Our faculty hold these EPR grants.
Cholesterol Crystalline Domain Function in Eye Lens: EPR Spin-Labeling Studies
The long-term objective of this proposal is to achieve a greater understanding of the function of cholesterol in fiber cell membranes.
PI: Candice S. Klug
Lpt protein-mediated transport of LPS
The major goal of this project is to gain insights into the mechanism of LPS transport across the periplasm of Gram-negative bacteria to enable rational antibiotic drug design. This will be accomplished through the study of LptA, LptC, and LPS using site-directed spin labeling EPR spectroscopy and other biophysical techniques.

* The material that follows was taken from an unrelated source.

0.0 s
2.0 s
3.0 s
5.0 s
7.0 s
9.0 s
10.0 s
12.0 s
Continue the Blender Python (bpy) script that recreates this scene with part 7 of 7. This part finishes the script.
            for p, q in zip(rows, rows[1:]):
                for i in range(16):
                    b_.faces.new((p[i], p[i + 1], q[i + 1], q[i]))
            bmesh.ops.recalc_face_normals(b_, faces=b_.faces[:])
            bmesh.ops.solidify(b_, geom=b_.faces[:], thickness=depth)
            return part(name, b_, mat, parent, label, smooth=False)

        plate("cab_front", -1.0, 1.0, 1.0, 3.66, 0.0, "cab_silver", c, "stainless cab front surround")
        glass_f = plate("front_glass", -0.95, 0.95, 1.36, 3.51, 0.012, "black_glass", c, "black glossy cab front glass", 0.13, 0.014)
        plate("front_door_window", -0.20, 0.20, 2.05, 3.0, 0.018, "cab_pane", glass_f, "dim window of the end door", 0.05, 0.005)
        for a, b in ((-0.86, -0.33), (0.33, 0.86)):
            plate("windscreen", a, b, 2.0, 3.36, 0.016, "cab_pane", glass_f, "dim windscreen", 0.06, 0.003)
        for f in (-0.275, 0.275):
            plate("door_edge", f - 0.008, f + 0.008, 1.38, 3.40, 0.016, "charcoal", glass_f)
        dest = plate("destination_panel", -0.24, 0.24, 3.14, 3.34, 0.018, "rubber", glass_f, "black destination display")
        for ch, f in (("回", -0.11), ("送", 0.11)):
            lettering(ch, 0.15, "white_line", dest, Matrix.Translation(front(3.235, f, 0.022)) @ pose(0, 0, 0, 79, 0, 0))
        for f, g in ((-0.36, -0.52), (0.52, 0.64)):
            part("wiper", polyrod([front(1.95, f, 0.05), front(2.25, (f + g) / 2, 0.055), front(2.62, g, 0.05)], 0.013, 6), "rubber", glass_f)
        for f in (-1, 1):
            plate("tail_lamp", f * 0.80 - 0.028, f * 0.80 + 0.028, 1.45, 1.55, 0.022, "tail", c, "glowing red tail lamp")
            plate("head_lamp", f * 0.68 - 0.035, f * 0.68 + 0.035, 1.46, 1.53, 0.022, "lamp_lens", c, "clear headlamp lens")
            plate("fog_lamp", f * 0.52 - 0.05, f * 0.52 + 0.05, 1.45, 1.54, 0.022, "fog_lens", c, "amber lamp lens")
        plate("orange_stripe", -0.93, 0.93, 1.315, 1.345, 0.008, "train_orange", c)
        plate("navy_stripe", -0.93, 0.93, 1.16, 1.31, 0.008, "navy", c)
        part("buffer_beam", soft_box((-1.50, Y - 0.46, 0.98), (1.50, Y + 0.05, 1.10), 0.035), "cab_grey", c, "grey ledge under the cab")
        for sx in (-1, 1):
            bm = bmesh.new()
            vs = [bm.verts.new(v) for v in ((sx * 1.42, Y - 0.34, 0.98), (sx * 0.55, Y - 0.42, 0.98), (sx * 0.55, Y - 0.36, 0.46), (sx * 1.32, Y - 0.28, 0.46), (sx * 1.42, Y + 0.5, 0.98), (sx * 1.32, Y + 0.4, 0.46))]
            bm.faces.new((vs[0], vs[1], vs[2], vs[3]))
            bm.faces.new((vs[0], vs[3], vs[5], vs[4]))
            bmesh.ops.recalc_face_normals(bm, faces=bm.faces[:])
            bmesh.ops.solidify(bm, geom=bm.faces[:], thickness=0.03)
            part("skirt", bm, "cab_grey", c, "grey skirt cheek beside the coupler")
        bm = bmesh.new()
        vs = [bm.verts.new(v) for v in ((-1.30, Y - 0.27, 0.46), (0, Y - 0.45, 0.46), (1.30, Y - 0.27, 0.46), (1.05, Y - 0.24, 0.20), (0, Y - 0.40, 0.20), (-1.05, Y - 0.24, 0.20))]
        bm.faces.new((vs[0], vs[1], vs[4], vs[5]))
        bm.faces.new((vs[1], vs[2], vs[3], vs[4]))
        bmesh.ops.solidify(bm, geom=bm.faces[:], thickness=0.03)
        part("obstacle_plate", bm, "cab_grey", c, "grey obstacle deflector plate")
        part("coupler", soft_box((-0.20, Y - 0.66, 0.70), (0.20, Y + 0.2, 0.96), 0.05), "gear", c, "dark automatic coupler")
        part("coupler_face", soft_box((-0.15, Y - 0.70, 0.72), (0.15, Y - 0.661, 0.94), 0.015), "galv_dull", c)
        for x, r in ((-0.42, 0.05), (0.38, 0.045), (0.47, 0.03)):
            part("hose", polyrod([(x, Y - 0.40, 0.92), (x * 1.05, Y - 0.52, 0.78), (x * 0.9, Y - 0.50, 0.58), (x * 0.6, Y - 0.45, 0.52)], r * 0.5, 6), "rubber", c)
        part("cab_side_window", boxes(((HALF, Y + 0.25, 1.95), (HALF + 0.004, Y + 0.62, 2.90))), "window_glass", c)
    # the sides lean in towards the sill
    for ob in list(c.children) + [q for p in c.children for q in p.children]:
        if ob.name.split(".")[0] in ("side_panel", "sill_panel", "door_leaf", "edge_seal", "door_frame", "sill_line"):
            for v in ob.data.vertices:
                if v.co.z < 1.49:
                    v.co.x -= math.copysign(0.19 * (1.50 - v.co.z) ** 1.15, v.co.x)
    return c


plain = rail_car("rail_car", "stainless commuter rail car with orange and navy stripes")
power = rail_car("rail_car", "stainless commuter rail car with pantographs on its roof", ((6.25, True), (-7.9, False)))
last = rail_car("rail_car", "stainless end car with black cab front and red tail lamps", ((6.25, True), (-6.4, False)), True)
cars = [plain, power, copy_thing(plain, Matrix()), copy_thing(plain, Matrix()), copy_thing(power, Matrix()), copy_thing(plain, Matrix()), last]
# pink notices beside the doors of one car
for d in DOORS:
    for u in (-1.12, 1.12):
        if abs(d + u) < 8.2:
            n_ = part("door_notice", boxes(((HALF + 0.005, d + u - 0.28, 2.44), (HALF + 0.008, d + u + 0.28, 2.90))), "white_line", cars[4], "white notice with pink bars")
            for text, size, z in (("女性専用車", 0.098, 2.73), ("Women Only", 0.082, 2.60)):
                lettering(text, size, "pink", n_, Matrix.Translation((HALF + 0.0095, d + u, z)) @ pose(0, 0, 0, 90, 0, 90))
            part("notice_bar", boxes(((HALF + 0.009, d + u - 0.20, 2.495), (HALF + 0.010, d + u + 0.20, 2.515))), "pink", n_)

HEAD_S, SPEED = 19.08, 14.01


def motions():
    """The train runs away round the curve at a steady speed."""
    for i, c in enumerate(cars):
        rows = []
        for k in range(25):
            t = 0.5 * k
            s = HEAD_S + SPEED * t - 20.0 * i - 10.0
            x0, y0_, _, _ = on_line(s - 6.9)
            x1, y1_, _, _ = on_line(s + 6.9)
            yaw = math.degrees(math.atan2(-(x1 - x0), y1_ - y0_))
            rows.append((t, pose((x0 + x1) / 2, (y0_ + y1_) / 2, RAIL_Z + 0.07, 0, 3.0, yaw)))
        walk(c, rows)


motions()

Mechanism of Activation and Membrane Interactions of Pseudomonas Toxin ExoU
In this project biochemical and biophysical studies will be used to elucidate the molecular mechanism of activation for the phospholipase ExoU, with a long term goal of facilitating the development of novel inhibitors to reduce tissue damage or sepsis due to P. aeruginosa infection.

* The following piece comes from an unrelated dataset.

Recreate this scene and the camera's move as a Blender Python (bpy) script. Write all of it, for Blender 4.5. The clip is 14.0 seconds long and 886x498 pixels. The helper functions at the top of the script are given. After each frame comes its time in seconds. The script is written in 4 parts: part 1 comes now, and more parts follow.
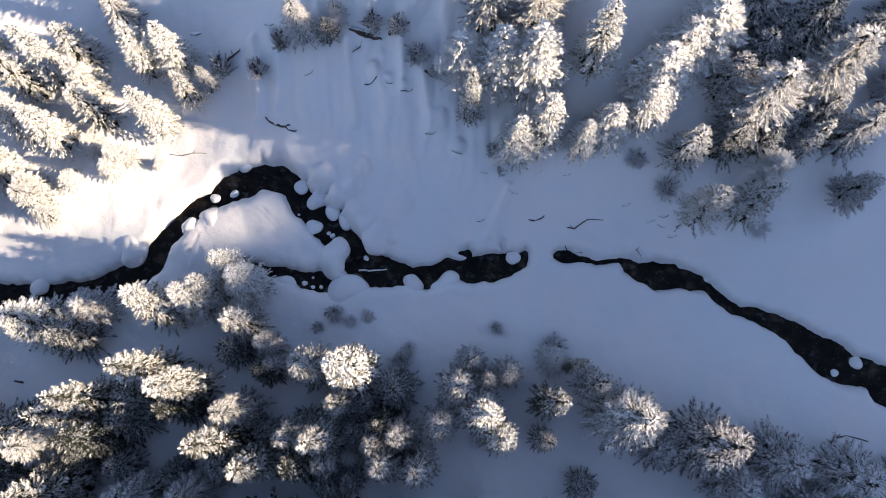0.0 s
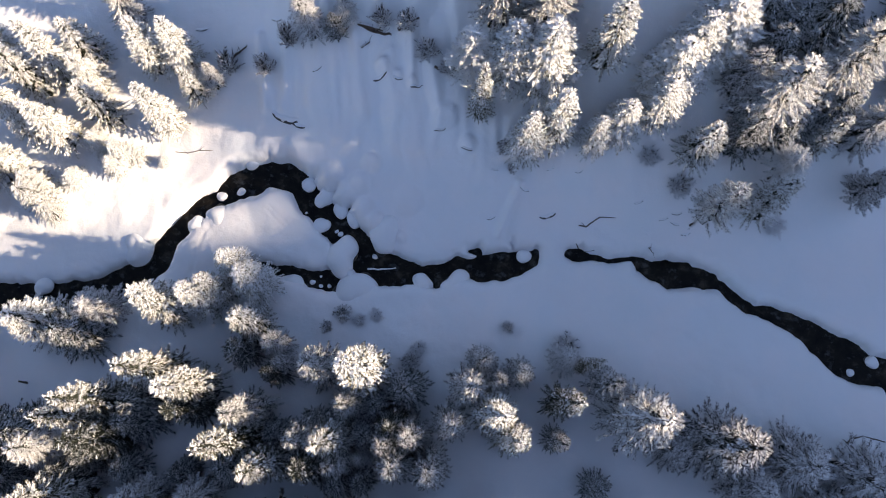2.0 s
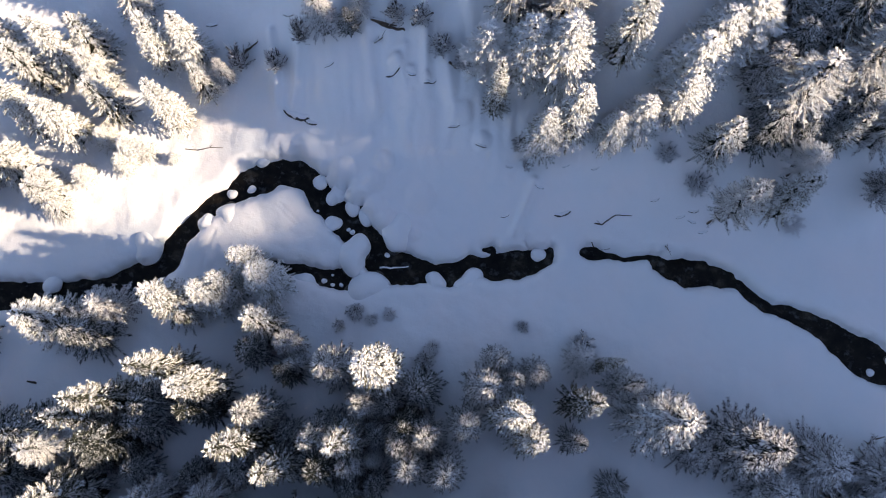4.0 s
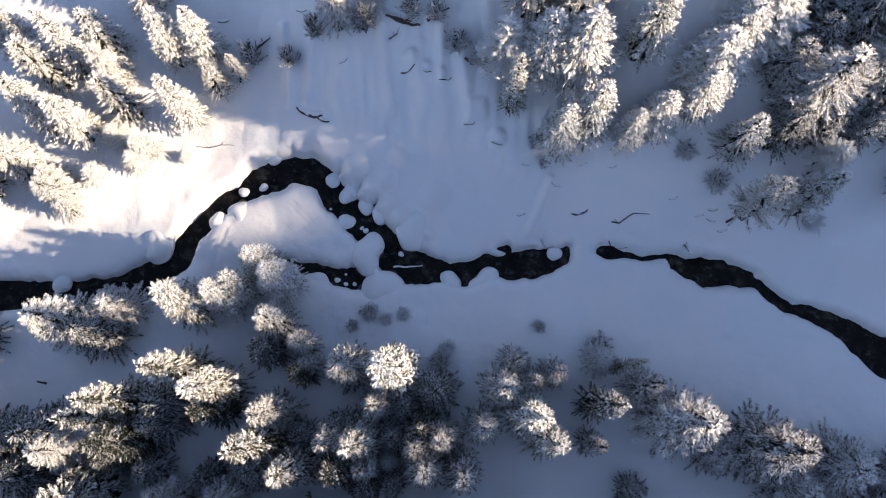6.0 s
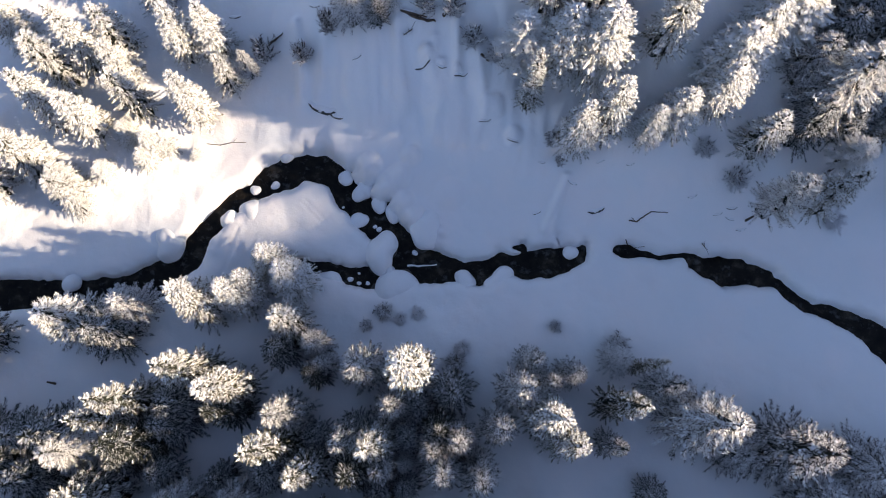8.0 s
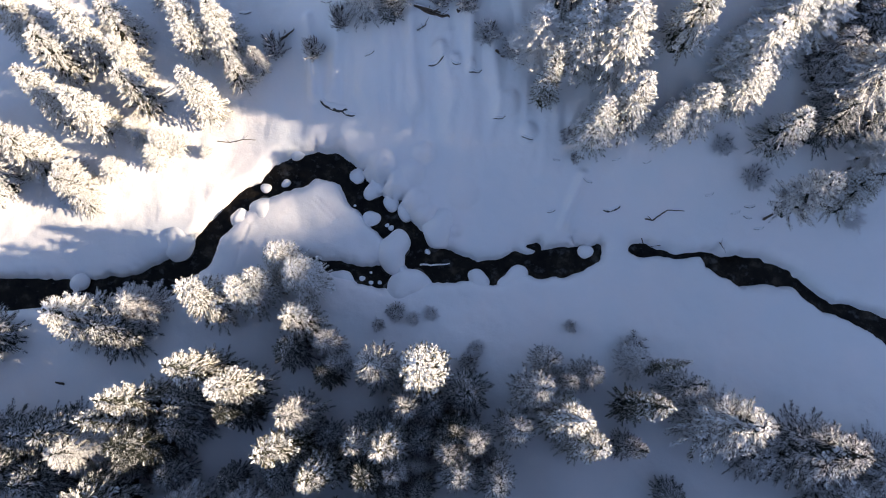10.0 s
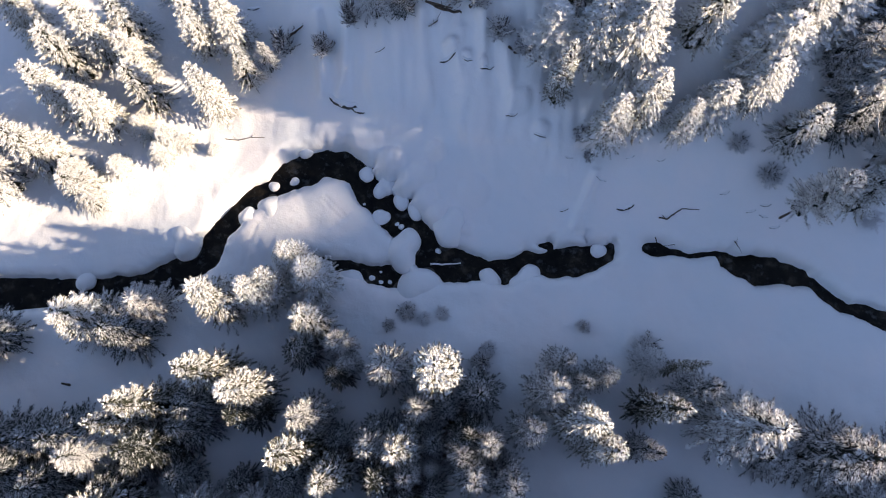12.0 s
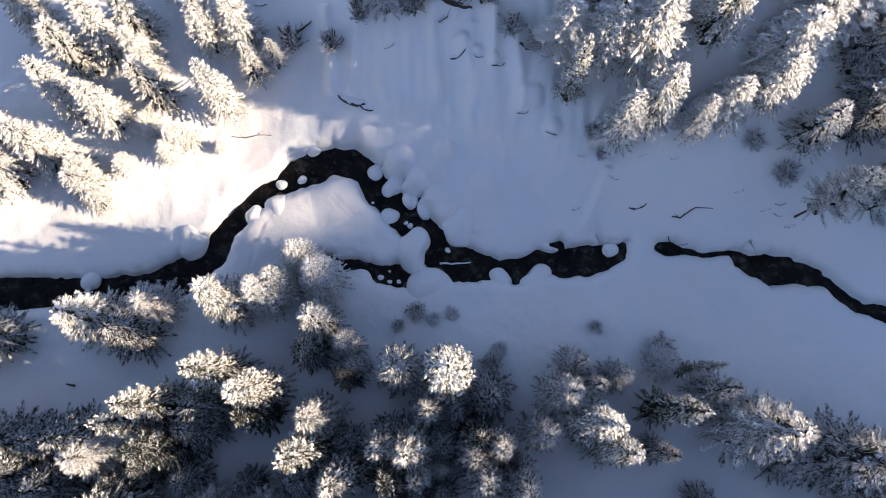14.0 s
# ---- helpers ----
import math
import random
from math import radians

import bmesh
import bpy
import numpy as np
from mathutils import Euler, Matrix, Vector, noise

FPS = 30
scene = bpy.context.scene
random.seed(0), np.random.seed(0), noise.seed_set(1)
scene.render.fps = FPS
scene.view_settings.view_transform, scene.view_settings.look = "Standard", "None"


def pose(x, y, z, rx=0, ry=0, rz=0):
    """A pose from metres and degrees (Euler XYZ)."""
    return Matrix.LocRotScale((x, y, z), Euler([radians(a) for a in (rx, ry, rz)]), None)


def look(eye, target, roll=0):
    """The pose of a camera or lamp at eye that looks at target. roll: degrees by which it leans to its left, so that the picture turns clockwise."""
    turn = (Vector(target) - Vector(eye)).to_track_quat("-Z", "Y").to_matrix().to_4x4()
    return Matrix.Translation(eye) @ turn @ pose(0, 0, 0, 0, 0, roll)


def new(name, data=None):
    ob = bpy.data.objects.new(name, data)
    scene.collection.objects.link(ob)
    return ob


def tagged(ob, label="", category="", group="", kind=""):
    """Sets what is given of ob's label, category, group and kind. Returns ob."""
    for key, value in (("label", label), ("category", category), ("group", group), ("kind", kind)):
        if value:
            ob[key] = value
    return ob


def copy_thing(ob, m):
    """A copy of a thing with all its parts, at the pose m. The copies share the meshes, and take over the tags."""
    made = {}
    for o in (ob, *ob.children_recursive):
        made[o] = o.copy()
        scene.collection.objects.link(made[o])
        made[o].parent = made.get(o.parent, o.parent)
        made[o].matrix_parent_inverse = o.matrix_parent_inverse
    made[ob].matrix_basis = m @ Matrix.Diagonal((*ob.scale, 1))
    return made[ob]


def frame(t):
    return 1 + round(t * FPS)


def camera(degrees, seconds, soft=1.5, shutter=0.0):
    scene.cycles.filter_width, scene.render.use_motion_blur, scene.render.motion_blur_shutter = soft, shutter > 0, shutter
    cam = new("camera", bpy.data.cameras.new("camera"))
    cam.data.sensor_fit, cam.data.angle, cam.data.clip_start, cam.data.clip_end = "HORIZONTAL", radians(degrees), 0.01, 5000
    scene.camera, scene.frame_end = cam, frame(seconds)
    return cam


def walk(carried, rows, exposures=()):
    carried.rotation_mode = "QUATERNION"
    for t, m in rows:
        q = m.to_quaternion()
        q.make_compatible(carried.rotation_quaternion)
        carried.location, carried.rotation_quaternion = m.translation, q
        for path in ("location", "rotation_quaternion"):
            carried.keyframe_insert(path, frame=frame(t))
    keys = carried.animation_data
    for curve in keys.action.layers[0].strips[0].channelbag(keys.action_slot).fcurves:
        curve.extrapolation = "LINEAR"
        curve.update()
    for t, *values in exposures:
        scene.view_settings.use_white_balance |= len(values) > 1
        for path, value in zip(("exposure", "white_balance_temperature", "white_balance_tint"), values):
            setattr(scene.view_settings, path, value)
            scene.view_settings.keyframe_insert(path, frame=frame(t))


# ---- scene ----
cam = camera(62.3, 14.0, soft=1.0)
METRES, EYE, TILT, LEAN, TURN = 8.0, 56.0, -78.7, 0.0, 0.0
ROWS = [
    (0.0, 0.0, 0.0, 0.0, 0.0, 0.0, -0.0),
    (0.5, -0.0202, 0.0224, -0.0028, -0.01, -0.0, 0.02),
    (1.0, -0.044, 0.0446, -0.0063, -0.02, -0.01, 0.03),
    (1.5, -0.0692, 0.0675, -0.0106, -0.02, 0.0, 0.03),
    (2.0, -0.0957, 0.089, -0.015, -0.03, -0.0, 0.03),
    (2.5, -0.1247, 0.1114, -0.0207, -0.04, 0.01, 0.03),
    (3.0, -0.1553, 0.133, -0.0255, -0.04, 0.02, 0.03),
    (5.5, -0.3146, 0.2445, -0.0273, 0.05, -0.11, 0.03),
    (6.0, -0.3478, 0.2663, -0.0313, 0.05, -0.09, 0.02),
    (6.5, -0.3823, 0.2896, -0.0358, 0.06, -0.08, 0.01),
    (7.0, -0.4147, 0.3113, -0.039, 0.06, -0.07, 0.0),
    (7.5, -0.448, 0.3348, -0.0432, 0.06, -0.05, -0.01),
    (8.0, -0.4791, 0.3547, -0.0458, 0.06, -0.06, -0.02),
    (8.5, -0.5112, 0.3791, -0.05, 0.05, -0.04, -0.02),
    (9.0, -0.5413, 0.3995, -0.0538, 0.06, -0.04, -0.03),
    (11.5, -0.6742, 0.5074, -0.0609, 0.04, -0.07, -0.07),
    (12.0, -0.6971, 0.5288, -0.0631, 0.04, -0.07, -0.07),
    (12.5, -0.7201, 0.552, -0.0661, 0.04, -0.06, -0.08),
    (13.0, -0.7415, 0.5733, -0.0688, 0.06, -0.05, -0.09),
    (13.5, -0.7613, 0.5951, -0.0718, 0.06, -0.04, -0.09),
    (14.0, -0.7788, 0.6155, -0.0751, 0.07, -0.03, -0.1),
]
walk(cam, [(t, pose(0, 0, EYE, TILT, LEAN, TURN) @ pose(METRES * x, METRES * y, METRES * z, 90 + pitch, roll, yaw)) for t, x, y, z, yaw, pitch, roll in ROWS])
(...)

MPI: Candice Klug / Christopher Kristich
Conformation and Functional Dynamics of a Bacterial PASTA Kinase
Transmembrane kinases containing PASTA domains control critical processes in most Gram-positive pathogenic bacteria, including antibiotic resistance, toxin production, virulence, cell division, and bacterial viability. The research proposed here promises to reveal new insights into the mechanisms by which this family of kinases functions to coordinate biological adaptations to environmental stimuli. These insights will facilitate development of new treatments for infections caused by Gram-positive bacteria by defining new targets for innovative therapeutics with potentially unique modes of action.
PI: Michael Lerch
Regulation of β2-adrenergic receptor signaling by post-translational modifications
G-protein-coupled receptors are a large and diverse class of cell surface receptors responsible for regulating nearly every physiological process in the human body and are therefore important targets for drug development. In this project, we aim to elucidate the molecular basis for modulation of β2-adrenergic receptor signaling by two post-translational modifications (PTMs), glycosylation and palmitoylation, using a complementary combination of continuous-wave and pulsed electron paramagnetic resonance techniques and functional assays. By detailing the effects of these PTMs on the conformational landscape, the results from these studies will provide insight into the understudied yet critical role of these PTMs as regulators of receptor signaling, thereby increasing researchers' ability to rationally design drugs to achieve the desired therapeutic effect.
Upgrades to a Bruker Q-band E580 Pulse EPR Spectrometer
The research proposed here, which uses novel state-of-the-art enhancements to a biophysical spectroscopic technique to enable the study of protein structure and functional dynamics, will lead to a better understanding of the physiology of disease processes such as cardiovascular and pulmonary diseases; cystic fibrosis; diabetes; obesity; behavioral, neurological, and psychiatric disorders; Alzheimer’s disease; and cancer. This research will also contribute to the development of novel antibiotics and cancer therapeutic agents, and to the design of safer and more effective drugs targeting a broad spectrum of diseases. Additional avenues of research are expected to be uncovered once the success of the initially proposed projects is evident, fostering further opportunities for new interdisciplinary science.